Guide to the departments and adjunct facilities

Department of Environment and Forest Resources Science

Because of concerns about global warming in recent years, there are growing worries about more frequent natural disasters and the serious effects they might have on ecosystems and food production. The forests comprise the biggest ecosystem on land, and they supply basics to survival that are absolutely necessary to human beings. In light of this, an urgent issue for human survival is to maintain the environment-conserving function of forests including CO2 absorption, and the creation of a forest cultivation and management system that enhances these functions.
On the other hand, the woody biomass obtained from forests is a valuable resource that is also absolutely essential to human life. It is extremely important as an issue of global environmental conservation – including the prevention of global warming -- to create a sustainable recycling-minded society by effectively using, reusing, and reproducing this biomass.

Department of Environment and Forest Resources Science conducts research and teaches with the goal of creating a recycling-minded society. Global environmental protection as applied to the utilization of forests and effective use of the woody biomass are two more important subjects in the education of the people who will forge the future of humankind.

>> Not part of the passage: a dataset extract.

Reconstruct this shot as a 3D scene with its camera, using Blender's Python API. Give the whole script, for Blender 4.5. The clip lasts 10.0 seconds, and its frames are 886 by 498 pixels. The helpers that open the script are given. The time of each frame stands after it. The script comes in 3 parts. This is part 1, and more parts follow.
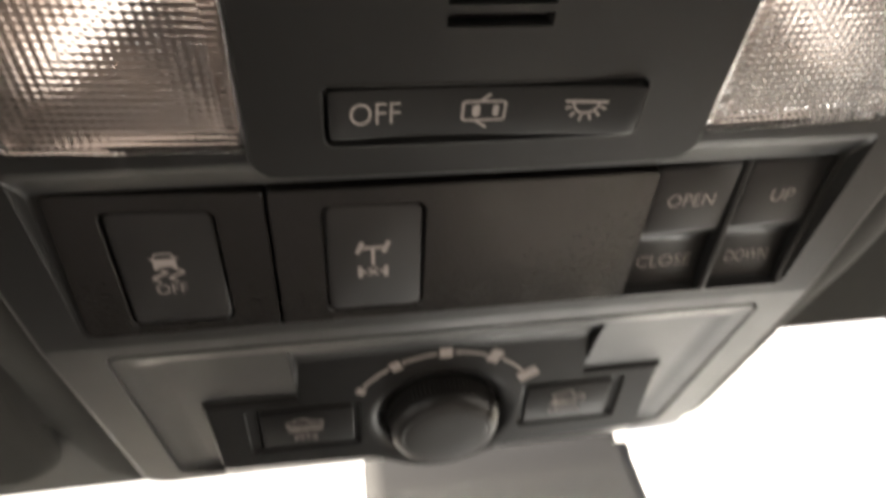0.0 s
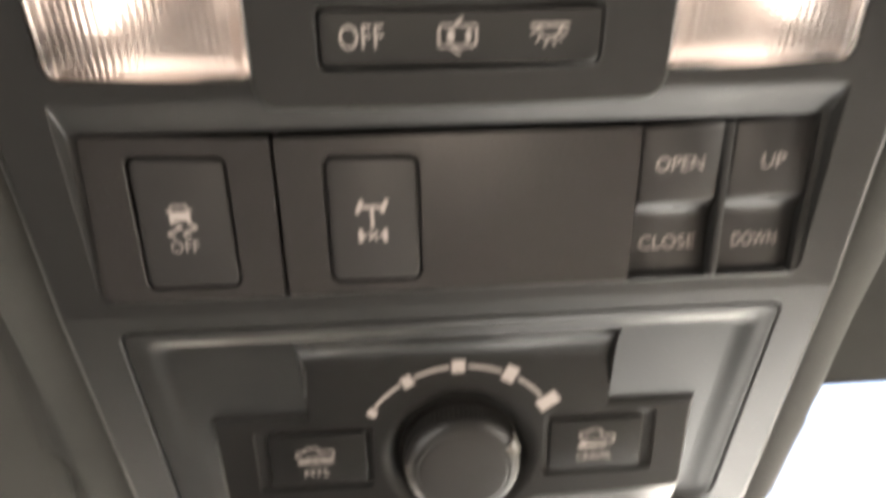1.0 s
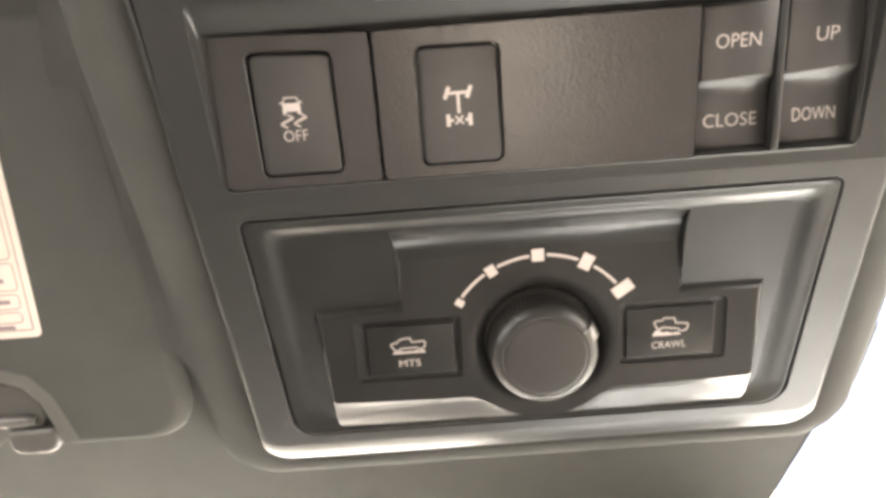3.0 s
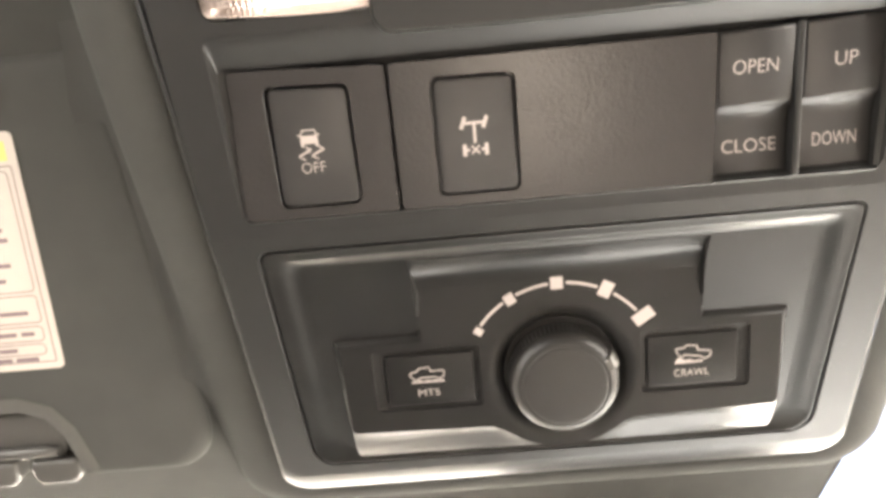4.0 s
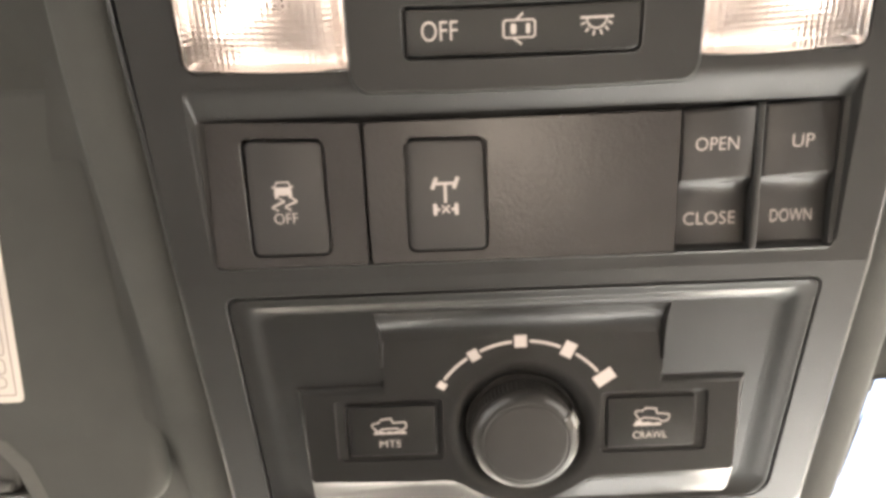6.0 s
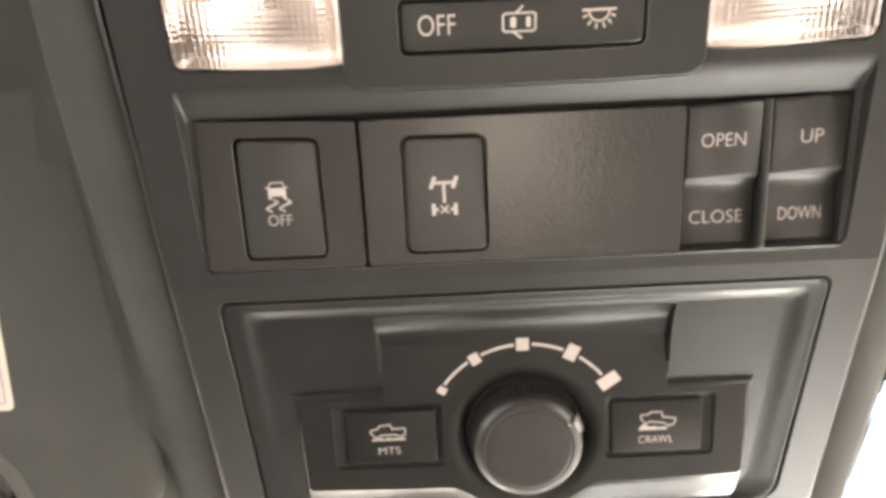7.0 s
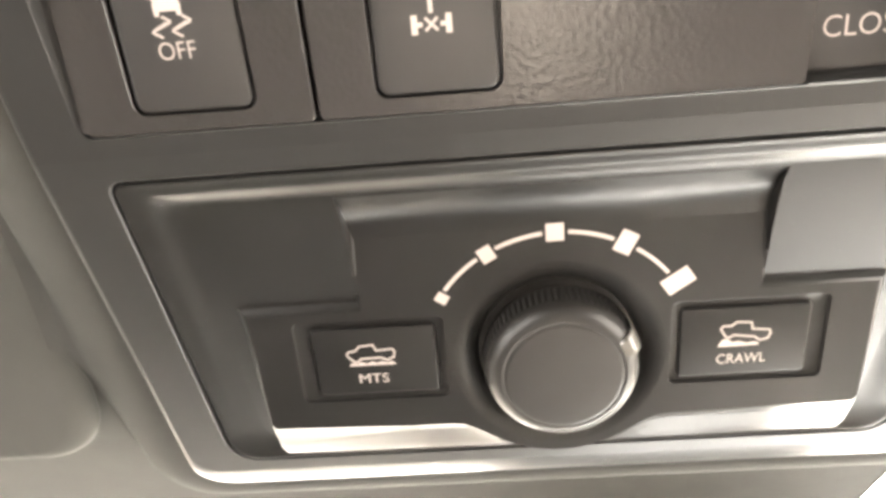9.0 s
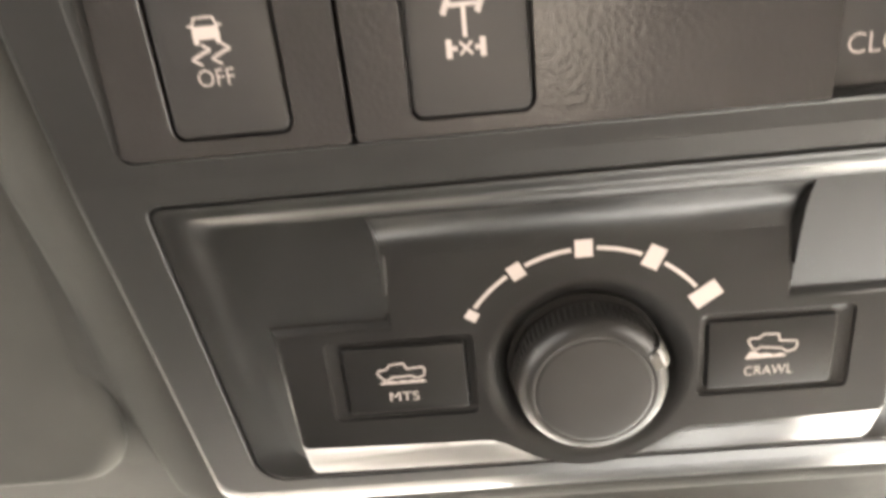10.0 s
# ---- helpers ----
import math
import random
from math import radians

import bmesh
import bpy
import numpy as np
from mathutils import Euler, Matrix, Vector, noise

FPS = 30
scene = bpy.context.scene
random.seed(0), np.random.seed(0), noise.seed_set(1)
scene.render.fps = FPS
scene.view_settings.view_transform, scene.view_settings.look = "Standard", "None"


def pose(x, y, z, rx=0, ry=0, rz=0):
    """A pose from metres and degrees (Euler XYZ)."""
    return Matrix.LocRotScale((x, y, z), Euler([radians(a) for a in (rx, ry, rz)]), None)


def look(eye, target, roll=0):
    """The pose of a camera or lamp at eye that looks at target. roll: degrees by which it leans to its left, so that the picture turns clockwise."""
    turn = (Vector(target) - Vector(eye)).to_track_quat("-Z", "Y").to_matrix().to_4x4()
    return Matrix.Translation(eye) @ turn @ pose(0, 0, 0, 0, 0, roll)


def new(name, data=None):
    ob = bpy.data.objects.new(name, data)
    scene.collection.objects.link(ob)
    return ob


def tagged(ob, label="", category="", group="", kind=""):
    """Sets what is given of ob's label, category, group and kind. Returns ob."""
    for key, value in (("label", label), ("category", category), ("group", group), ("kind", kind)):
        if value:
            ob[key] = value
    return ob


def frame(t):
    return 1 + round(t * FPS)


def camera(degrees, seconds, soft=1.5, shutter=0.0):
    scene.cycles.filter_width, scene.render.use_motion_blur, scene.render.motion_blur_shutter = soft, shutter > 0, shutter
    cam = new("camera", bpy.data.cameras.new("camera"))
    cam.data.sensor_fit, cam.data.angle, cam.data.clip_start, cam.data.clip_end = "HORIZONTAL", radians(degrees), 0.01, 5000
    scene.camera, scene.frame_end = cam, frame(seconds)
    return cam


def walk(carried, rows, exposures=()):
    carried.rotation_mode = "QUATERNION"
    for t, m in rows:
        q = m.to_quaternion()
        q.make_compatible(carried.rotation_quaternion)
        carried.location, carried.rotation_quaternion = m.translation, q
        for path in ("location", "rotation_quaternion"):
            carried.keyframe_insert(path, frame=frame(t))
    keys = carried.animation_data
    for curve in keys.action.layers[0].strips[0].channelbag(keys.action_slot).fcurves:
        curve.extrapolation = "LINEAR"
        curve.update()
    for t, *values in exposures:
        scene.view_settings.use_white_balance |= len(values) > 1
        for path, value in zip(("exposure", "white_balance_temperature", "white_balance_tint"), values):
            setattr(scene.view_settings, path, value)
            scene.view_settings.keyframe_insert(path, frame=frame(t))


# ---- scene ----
# Lengths below are millimetres along the console's own axes: x to the right, y into the roof, z towards the rear of the car.
SLOPE = 68.0
ROOF = pose(0, 0, 1.55, SLOPE, 0, 0)
MM = 0.001

cam = camera(64.55, 10.0, soft=3.6, shutter=0.6)
PATH = [
    (0.0, -31.20, -124.97, 91.95, 49.716, -2.755, -9.192),
    (0.2, -31.79, -133.63, 80.05, 56.846, -2.165, -8.440),
    (0.4, -30.65, -142.55, 64.58, 61.257, -2.356, -7.576),
    (0.5, -30.48, -146.76, 58.81, 63.181, -1.246, -6.965),
    (0.7, -31.56, -150.23, 51.67, 63.297, -1.723, -7.881),
    (0.9, -22.49, -158.03, 44.67, 64.280, 0.154, -7.141),
    (1.0, -16.32, -166.02, 39.15, 68.481, 0.940, -4.335),
    (1.2, -13.25, -175.14, 35.04, 72.366, -0.047, -3.992),
    (1.5, -26.00, -184.08, 30.21, 72.443, 0.211, -4.179),
    (1.7, -33.88, -188.83, 20.74, 70.884, 1.696, -2.530),
    (2.0, -33.39, -189.75, 9.90, 69.929, 2.735, 1.691),
    (2.2, -28.06, -186.65, 3.68, 70.406, 3.591, 0.369),
    (3.3, -25.99, -201.83, 10.02, 71.119, 4.942, -0.632),
    (3.5, -25.22, -202.14, 10.10, 72.663, 5.758, -0.549),
    (4.0, -26.01, -197.42, 10.56, 72.695, 5.397, 0.738),
    (4.2, -24.21, -194.74, 19.22, 71.912, 5.157, 0.307),
    (4.5, -20.19, -196.51, 13.38, 72.172, 4.951, 0.386),
    (5.0, -24.58, -202.46, 10.04, 73.827, 3.132, 0.655),
    (5.2, -24.69, -203.57, 14.08, 74.489, 4.154, 1.247),
    (5.5, -25.39, -201.02, 19.13, 75.704, 3.218, 0.807),
    (5.7, -21.56, -200.00, 18.53, 75.355, 2.822, 0.246),
    (6.8, -21.88, -195.30, 17.53, 75.655, 1.502, -0.255),
    (7.0, -21.69, -193.52, 16.28, 75.511, 2.716, -0.207),
    (7.5, -28.33, -172.70, 12.36, 74.126, 4.162, 1.042),
    (7.6, -29.79, -159.20, 6.74, 73.012, 4.619, 1.835),
    (7.8, -27.58, -136.90, 0.37, 68.842, 6.543, 1.809),
    (8.0, -25.02, -122.63, -4.34, 66.545, 6.792, 1.987),
    (8.2, -30.36, -125.61, -8.62, 67.732, 7.296, 2.696),
    (8.5, -23.40, -126.81, -4.60, 67.281, 5.680, 2.630),
    (8.8, -16.35, -125.82, -10.22, 66.172, 4.591, 0.825),
    (9.0, -15.70, -129.17, -8.80, 66.160, 4.756, 1.509),
    (9.2, -17.66, -128.91, -9.71, 67.546, 5.220, 0.310),
    (9.5, -19.89, -128.88, -6.39, 64.390, 5.191, 1.326),
    (9.7, -23.35, -129.55, -12.30, 66.683, 5.454, -0.134),
    (10.0, -22.91, -130.86, -6.81, 67.386, 5.604, 0.910),
]
walk(cam, [(t, ROOF @ pose(x * MM, y * MM, z * MM, rx, ry, rz)) for t, x, y, z, rx, ry, rz in PATH],
     exposures=[(0.0, 2.4), (0.3, 2.5), (0.5, 2.77), (0.8, 3.53), (1.2, 4.11), (2.0, 4.61), (3.5, 4.61), (5.0, 4.63), (5.5, 4.41), (7.0, 4.38), (7.8, 4.43), (8.5, 5.04), (9.5, 4.96), (10.0, 4.59)])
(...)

The breakdown of environmental pollutants by forest microorganisms and the use of forest constituents as biologically active agents are valuable to human life.

A hybrid monocoque laminate creates furniture and interior housing materials that are light in weight yet solid and substantial. A combination of different types of trees is a key technique for using resources effectively.

An experiment using an online computer system examines how the components that make up a house (e.g., the walls) are shaken and destroyed in an earthquake.

We are investigating whether bamboo charcoal can be used effectively when seeding slopes along a forest road. The test is being conducted in an area near an actual forest road.

We are monitoring the occurrence and flow characteristics of mudflows at the Ohya Landslide (one of the three big landslide sites in Japan) on the upper portion of the Abe River.

To evaluate carbon-fixing capacity, we measure photosynthesis and transpiration speeds. (Here you see measurements being taken atop a steel observation tower, where we study beeches at Naeba Mountain.)